At such times the affinity between our artist and Michael Angelo is very apparent. Both had the grand simple manner in their treatment of the human form, both worked as it would seem "in a state of clairvoyance" and according to the direction of a divine daemon, both felt the body to be at best but the prison of the straining fluttering soul; but Blake's conceptions glow with a whiter flame of spiritual intensity than do those of the Florentine, greater as the latter was at all other points. I think it is the presence of this mystic fire which forms one of the great difficulties in the way of a facile understanding of his art-work. We feel ourselves in the presence of an incommunicable overburdening spiritual intensity. It has seldom happened that a mystic should be also an artist translating those things which transcend human experience into the terms of an art which by its very nature is only concerned with the sensible creation.
It is this incongruity between the thought and the language in which it is conveyed--Blake's thoughts often lying beyond the proper range of a graphic embodiment--which creates one of the great difficulties in the way of our right apprehension of him.
A few of his works, as we shall presently see, are perfect and flawless as Art can make them, such as the "Songs of Innocence" and the majestic series of designs to Job. In both of these, the thoughts, and their incarnation in form, are harmoniously complementary each to the other. But often the thought will not, cannot be inclosed: it outstrips the reach of his art. Hence many designs are tumultuous with leaping ideas, dimly apprehended suggestions, not one of which is caught and contained in its essence, but seems rather, as it were, to flutter, tantalizingly enough, just beyond the grasp.

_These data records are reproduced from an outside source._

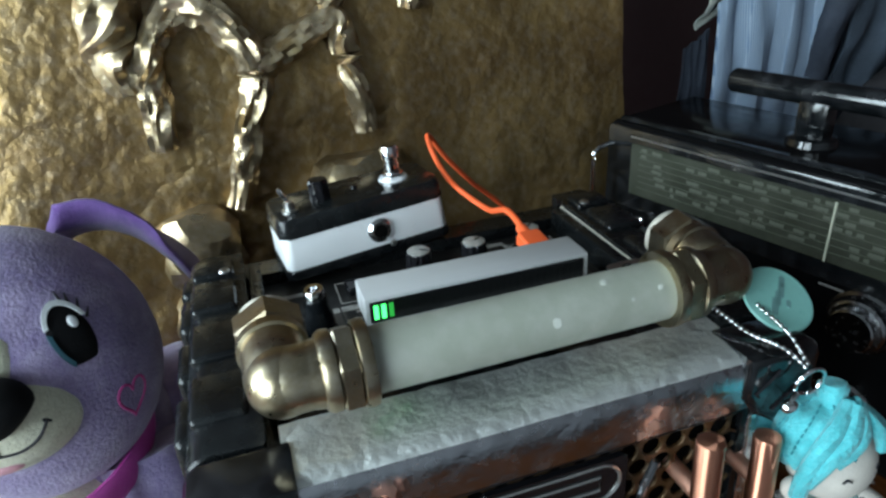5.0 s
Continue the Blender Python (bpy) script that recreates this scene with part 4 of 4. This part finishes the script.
    # ears
    for s in (1, -1):
        cx = -0.238
        E_ = [(0.032, 0.234, 0.2500), (0.054, 0.246, 0.2440), (0.078, 0.254, 0.2290), (0.098, 0.252, 0.2080), (0.113, 0.244, 0.1820)]
        pts = smooth_path([P(cx + s * a, b, c) for a, b, c in E_], 7)
        bm = bmesh.new()
        n = len(pts)
        rows = []
        across = Vector((s * 0.25, 1.0, -0.55)).normalized()
        for i, p in enumerate(pts):
            k = i / (n - 1)
            w = 0.009 + 0.034 * math.sin(math.pi * min(1, 0.06 + k * 0.80)) ** 1.2
            if k > 0.9:
                w *= 1 - ((k - 0.9) / 0.1) ** 2 * 0.6
            d = (pts[min(i + 1, n - 1)] - pts[max(i - 1, 0)]).normalized()
            side = (across - d * across.dot(d)).normalized()
            nor = d.cross(side).normalized()
            if nor.z < 0:
                nor = -nor
            row = []
            for j in range(20):
                a = 2 * math.pi * j / 20
                c = math.cos(a)
                fold = 0.009 * max(0.0, -c) ** 2 * (1 - 0.6 * k) - 0.006 * max(0.0, c) ** 2
                row.append(bm.verts.new(p + side * (w * c) + nor * ((0.0042 + 0.0045 * max(0.0, -c) * (1 - k)) * math.sin(a) + fold)))
            rows.append(row)
        for a, b in zip(rows, rows[1:]):
            for j in range(20):
                bm.faces.new((a[j], a[(j + 1) % 20], b[(j + 1) % 20], b[j]))
        bm.faces.new(rows[0][::-1])
        bm.faces.new(rows[-1])
        bmesh.ops.recalc_face_normals(bm, faces=bm.faces)
        part("ear", bm, PLUSH_DARK, t, "drooping violet plush ear", angle=80)
    # trunk, legs and paws
    part("body", blob(P(-0.236, 0.250, 0.080), (0.066, 0.062, 0.080), None, 36, 24, 0.05, 25), PLUSH, t)
    part("belly", blob(P(-0.243, 0.216, 0.070), (0.044, 0.040, 0.055), None, 32, 22), PLUSH_CREAM, t, "cream plush belly")
    part("haunch", blob(P(-0.165, 0.292, 0.055), (0.055, 0.070, 0.055), None, 32, 22, 0.05, 25), PLUSH, t)
    part("haunch", blob(P(-0.300, 0.292, 0.055), (0.055, 0.070, 0.055), None, 32, 22, 0.05, 25), PLUSH, t)
    part("hind_paw", blob(P(-0.128, 0.238, 0.022), (0.026, 0.045, 0.022), None, 28, 18), PLUSH_CREAM, t, "cream plush paw")
    for sx, px, py, col, lab in ((1, -0.2000, 0.136, TEAL, "teal felt pad with pale bone shape"), (-1, -0.3080, 0.172, YELLOW, "yellow felt pad")):
        top = (-0.236 + sx * 0.050, 0.205, 0.105)
        part("leg", sweep(smooth_path([P(*top), P((top[0] + px) / 2 + sx * 0.012, 0.190, 0.065), P(px + sx * 0.006, 0.168, 0.030)], 7), (0.029, 0.0290), 20), PLUSH, t)
        part("cuff_seam", sweep([P(px + sx * 0.007 + 0.0298 * math.cos(a), 0.176 + 0.0298 * math.sin(a), 0.052 + 0.008 * math.sin(a)) for a in [2 * math.pi * i / 28 for i in range(30)]], 0.0011, 6), PLUSH_DARK, t, "violet seam round the leg")
        pc, pr = P(px, py, 0.0255), (0.0400, 0.039, 0.0255)
        paw = part("paw", blob(pc, pr, None, 32, 22), PLUSH_CREAM, t, "cream plush paw")
        b2, on = patch(pc, pr, P(px - 0.003, py - 0.027, 0.044), oval(0.0165, 0.0140), 0.0014)
        part("pad", b2, col, paw, lab)
        if sx > 0:
            bone = bmesh.new()
            for u, v, r in ((-0.006, -0.003, 0.0032), (-0.0065, 0.0025, 0.0032), (0.006, 0.003, 0.0032), (0.0065, -0.0025, 0.0032), (-0.003, 0, 0.0026), (0, 0, 0.0026), (0.003, 0, 0.0026)):
                blob(on(u * 0.9, v * 0.9, 0.0), (r, r * 0.9, 0.0020), pose(0, 0, 0, 35, 0, 0), 14, 8, bm=bone)
            part("bone_shape", bone, EYE_WHITE, paw, "pale embroidered bone")
            part("seam", sweep(smooth_path([on(0.024, 0.004, 0.9), on(0.022, -0.012, 0.9), on(0.018, -0.030, 0.9)], 5), 0.0006, 6), PLUSH_DARK, paw)
    # collar and number badge
    ring = [P(-0.236 + 0.056 * math.cos(a), 0.212 + 0.062 * math.sin(a), 0.1120 + 0.010 * math.sin(a) + 0.006 * math.cos(a)) for a in [2 * math.pi * i / 40 for i in range(42)]]
    part("collar", sweep(ring, 0.0040, 14, flat=2.6), MAGENTA, t, "magenta ribbon collar")
    bc = Matrix.Translation(P(-0.2385, 0.1440, 0.0945)) @ pose(0, 0, 0, -14, -5, -2) @ FRONT
    bm = bmesh.new()
    for x, z, r in ((-0.0205, 0.006, 0.0140), (0.0, 0.0075, 0.0140), (0.0205, 0.0085, 0.0140), (-0.0135, -0.0100, 0.0130), (0.0160, -0.0090, 0.0135), (0.001, -0.004, 0.014)):
        blob((0, 0, 0), (r, r, 0.0055), bc @ pose(x, z, 0.002), 22, 12, bm=bm)
    bd = part("badge", bm, WHITE_P, t, "white plastic flower badge with coloured number buttons", angle=60)
    for word, x, z, m in (("1", -0.0185, 0.006, GREEN_P), ("2", 0.0, 0.0070, VIOLET_P), ("3", 0.0180, 0.0085, BLUE_P), ("4", -0.0125, -0.0095, ORANGE_P), ("5", 0.0150, -0.0085, RED_P)):
        q = bc @ pose(x, z, 0.0065, 0, 0, 4)
        bt = part("button", prism(rounded(0.0125, 0.0115, 0.002), 0.0018, q, 0.0004, 1), m, bd)
        lettering("numeral", word, 0.009, q @ pose(0, 0, 0.0021), WHITE_P, bd)


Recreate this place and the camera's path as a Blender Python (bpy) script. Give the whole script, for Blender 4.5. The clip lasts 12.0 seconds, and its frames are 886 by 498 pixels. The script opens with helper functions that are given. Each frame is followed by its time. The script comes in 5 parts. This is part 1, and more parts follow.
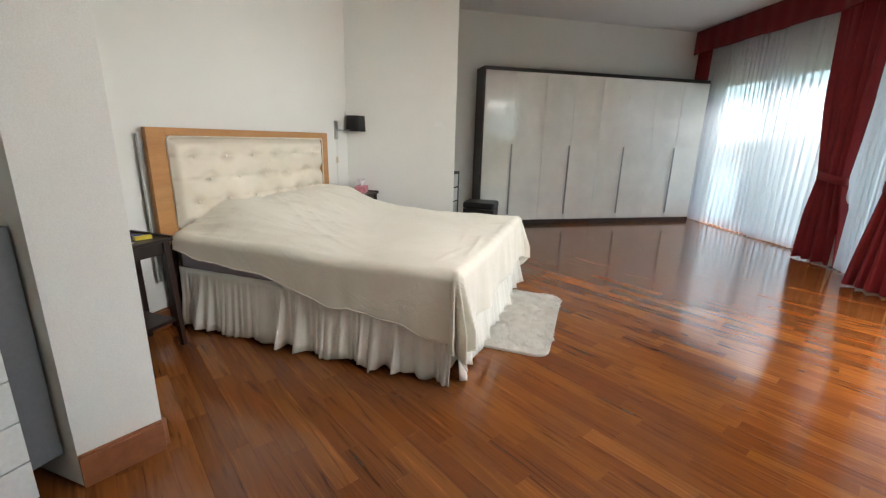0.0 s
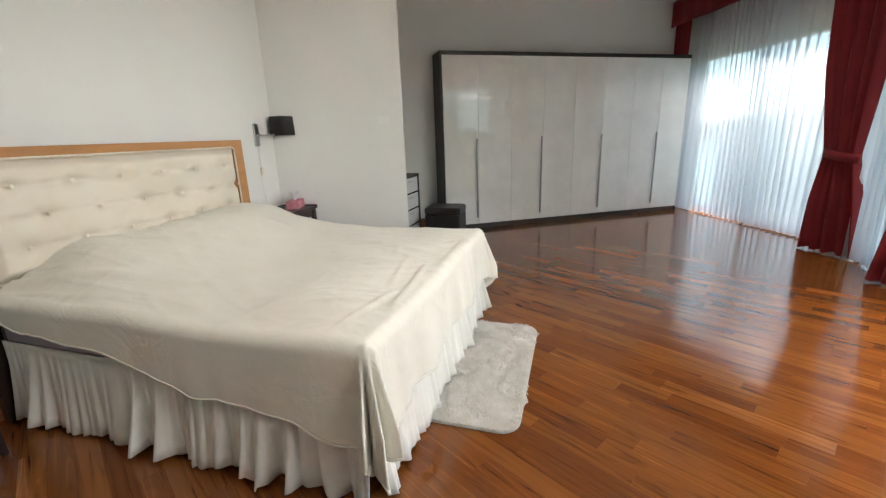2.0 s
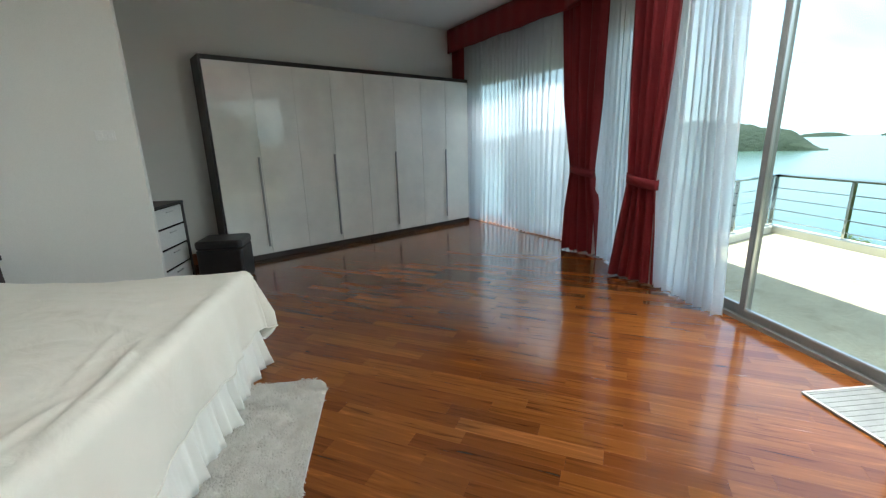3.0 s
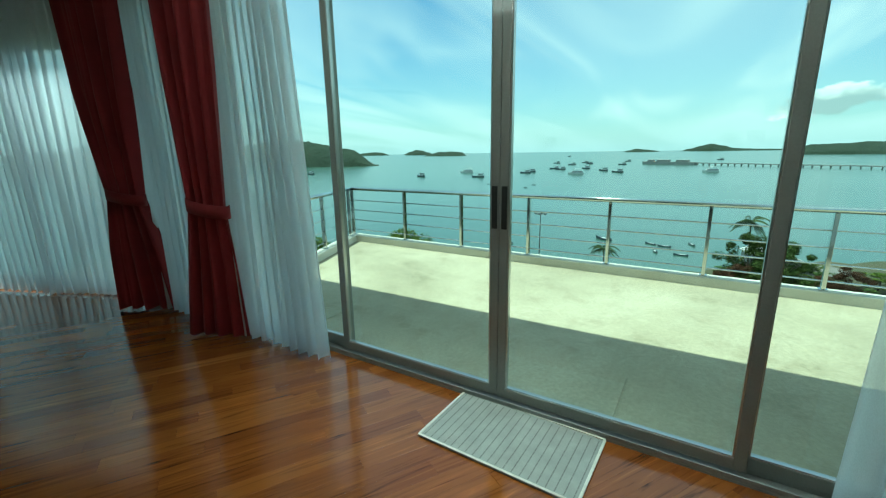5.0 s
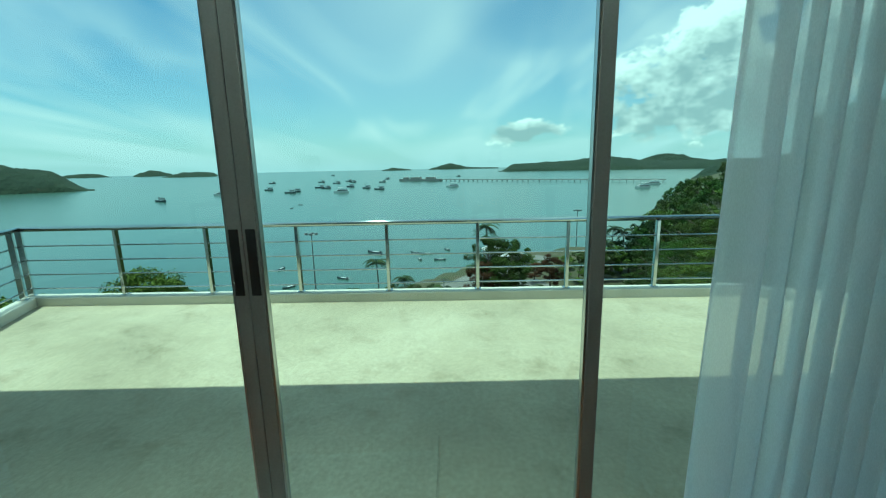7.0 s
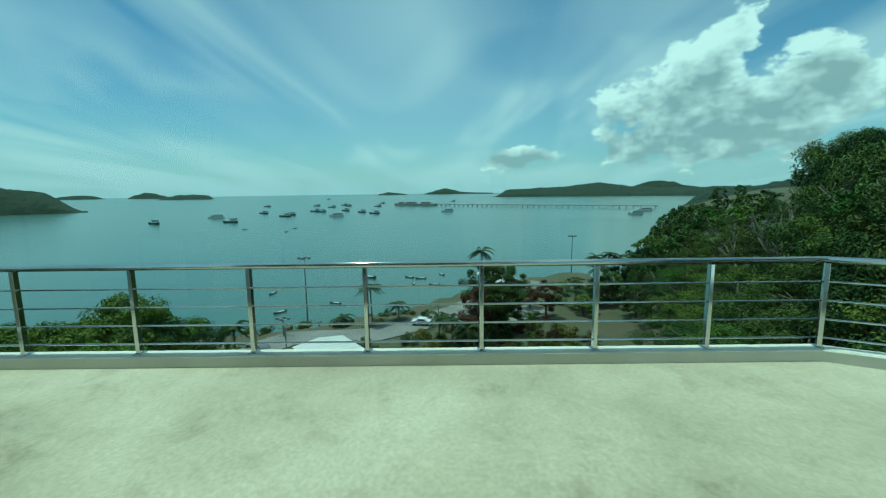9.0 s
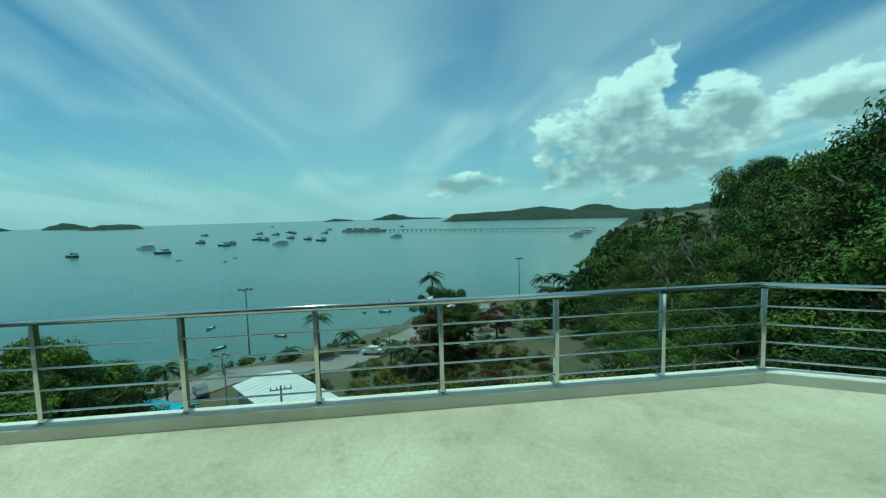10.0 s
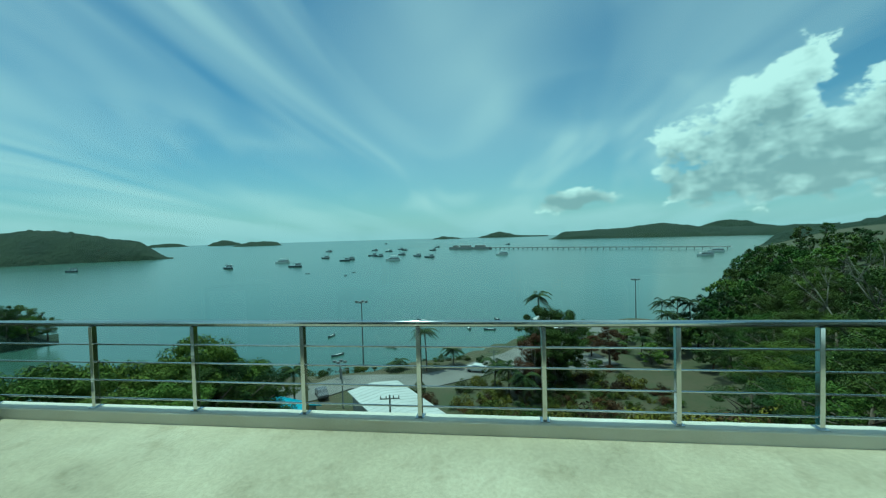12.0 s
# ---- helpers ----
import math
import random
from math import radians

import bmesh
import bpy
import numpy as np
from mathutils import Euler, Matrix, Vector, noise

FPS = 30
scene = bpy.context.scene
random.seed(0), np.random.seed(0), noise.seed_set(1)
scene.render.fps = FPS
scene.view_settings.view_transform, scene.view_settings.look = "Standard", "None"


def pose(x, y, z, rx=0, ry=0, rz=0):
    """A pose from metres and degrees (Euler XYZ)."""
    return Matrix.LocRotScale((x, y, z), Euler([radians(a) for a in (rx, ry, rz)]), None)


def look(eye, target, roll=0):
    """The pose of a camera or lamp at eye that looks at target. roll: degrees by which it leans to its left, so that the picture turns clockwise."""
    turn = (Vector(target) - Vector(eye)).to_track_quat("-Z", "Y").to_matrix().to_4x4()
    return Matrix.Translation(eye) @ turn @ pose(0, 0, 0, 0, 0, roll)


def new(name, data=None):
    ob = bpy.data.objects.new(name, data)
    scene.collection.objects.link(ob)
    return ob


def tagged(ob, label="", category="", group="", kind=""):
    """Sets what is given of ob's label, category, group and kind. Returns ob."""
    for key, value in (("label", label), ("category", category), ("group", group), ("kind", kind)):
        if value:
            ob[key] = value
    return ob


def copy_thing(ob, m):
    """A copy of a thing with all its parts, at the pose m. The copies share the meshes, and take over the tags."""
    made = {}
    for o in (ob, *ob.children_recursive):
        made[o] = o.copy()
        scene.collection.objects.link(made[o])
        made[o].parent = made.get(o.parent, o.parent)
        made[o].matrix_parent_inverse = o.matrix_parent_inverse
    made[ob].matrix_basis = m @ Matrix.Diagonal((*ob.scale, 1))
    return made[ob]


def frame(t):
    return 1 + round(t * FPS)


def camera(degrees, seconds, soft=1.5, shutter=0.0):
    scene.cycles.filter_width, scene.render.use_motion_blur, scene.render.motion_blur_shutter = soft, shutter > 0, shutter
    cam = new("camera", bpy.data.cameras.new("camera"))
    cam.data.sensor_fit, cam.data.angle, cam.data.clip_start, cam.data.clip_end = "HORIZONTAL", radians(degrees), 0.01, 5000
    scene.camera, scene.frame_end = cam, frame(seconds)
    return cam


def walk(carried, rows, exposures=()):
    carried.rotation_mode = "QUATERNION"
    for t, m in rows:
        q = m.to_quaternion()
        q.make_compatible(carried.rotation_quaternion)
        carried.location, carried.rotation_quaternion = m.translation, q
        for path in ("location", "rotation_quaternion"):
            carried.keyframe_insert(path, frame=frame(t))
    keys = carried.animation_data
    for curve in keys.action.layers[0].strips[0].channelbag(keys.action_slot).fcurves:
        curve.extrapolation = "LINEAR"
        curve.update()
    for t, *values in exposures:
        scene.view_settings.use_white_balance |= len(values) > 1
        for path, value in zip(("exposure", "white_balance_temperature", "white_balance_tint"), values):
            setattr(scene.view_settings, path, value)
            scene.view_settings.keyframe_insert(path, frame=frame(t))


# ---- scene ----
cam = camera(93.4, 12.0, soft=1.25)
PATH = [
    (0, (0.348, 0.647, 1.345), (-0.289, 2.473, 0.835), 1.5),
    (0.5, (0.41, 0.882, 1.352), (-0.381, 2.645, 0.835), 2.5),
    (1, (0.428, 1.079, 1.341), (-0.411, 2.82, 0.827), 1.1),
    (1.5, (0.366, 1.277, 1.36), (-0.418, 3.046, 0.852), -1.4),
    (2, (0.389, 1.499, 1.357), (-0.188, 3.34, 0.829), -2.0),
    (2.5, (0.503, 1.737, 1.368), (0.284, 3.659, 0.861), -1.5),
    (3, (0.635, 1.924, 1.391), (0.879, 3.847, 0.9), -1.7),
    (3.2, (0.676, 2.027, 1.395), (1.111, 3.918, 0.912), -1.8),
    (4.8, (1.318, 2.571, 1.363), (2.875, 3.736, 0.897), -0.8),
    (5, (1.374, 2.613, 1.362), (3.025, 3.646, 0.905), -0.9),
    (5.5, (1.559, 2.667, 1.364), (3.381, 3.368, 0.928), -0.9),
    (6, (1.743, 2.688, 1.364), (3.66, 3.078, 0.95), -1.2),
    (6.5, (1.868, 2.751, 1.374), (3.821, 2.905, 0.974), -1.2),
    (7, (2.004, 2.821, 1.37), (3.965, 2.857, 0.98), -1.2),
    (9, (2.996, 2.832, 1.391), (4.977, 2.841, 1.115), -0.7),
    (9.5, (3.085, 2.868, 1.423), (5.071, 2.777, 1.205), -1.0),
    (10, (3.152, 2.881, 1.475), (5.132, 2.646, 1.313), -1.5),
    (10.5, (3.158, 2.862, 1.478), (5.109, 2.434, 1.368), -1.9),
    (11, (3.159, 2.859, 1.477), (5.097, 2.377, 1.383), -2.0),
    (11.5, (3.162, 2.87, 1.481), (5.151, 2.68, 1.393), -2.0),
    (12, (3.176, 2.85, 1.481), (5.157, 3.115, 1.417), -1.6),
]
EXPOSURES = [
    (0.0, 3.00, 7000, 18), (2.0, 2.96, 6950, 18), (2.5, 2.76, 6800, 15), (3.2, 2.3, 6250, 6), (4.8, 1.28, 5950, -23), (5.5, 1.08, 5850, -25),
    (7.0, 0.88, 5600, -28), (9.0, 0.52, 5450, -26), (12.0, 0.50, 5400, -27),
]
walk(cam, [(t, look(e, g, r)) for t, e, g, r in PATH], EXPOSURES)

# ---- world, sun, large lights ----
SUN_EL, SUN_AZ = 79.5, 70.0      # degrees, azimuth from +x towards +y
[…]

Blake "hitched his waggon to the stars," to use Emerson's expressive phrase, and to the spiritually "elect" in art--those to whom ideas are the really precious things--he speaks winged words and with authority. The pity is that his art speaks thus clearly to the "initiated" only. The sense of freedom of the spirit, of the absence of all contractile elements in Blake's work must however be obvious to all. It is his special charm, to be expansive, sublime, large. The great ethereal spaces of the sky have breathed their inspiration upon him, and he has reflected the colour and the mystery and the depth of the sea. To those who are spiritually homesick he comes as an emissary from beyond the Great Darkness, from where Life is found at its Source.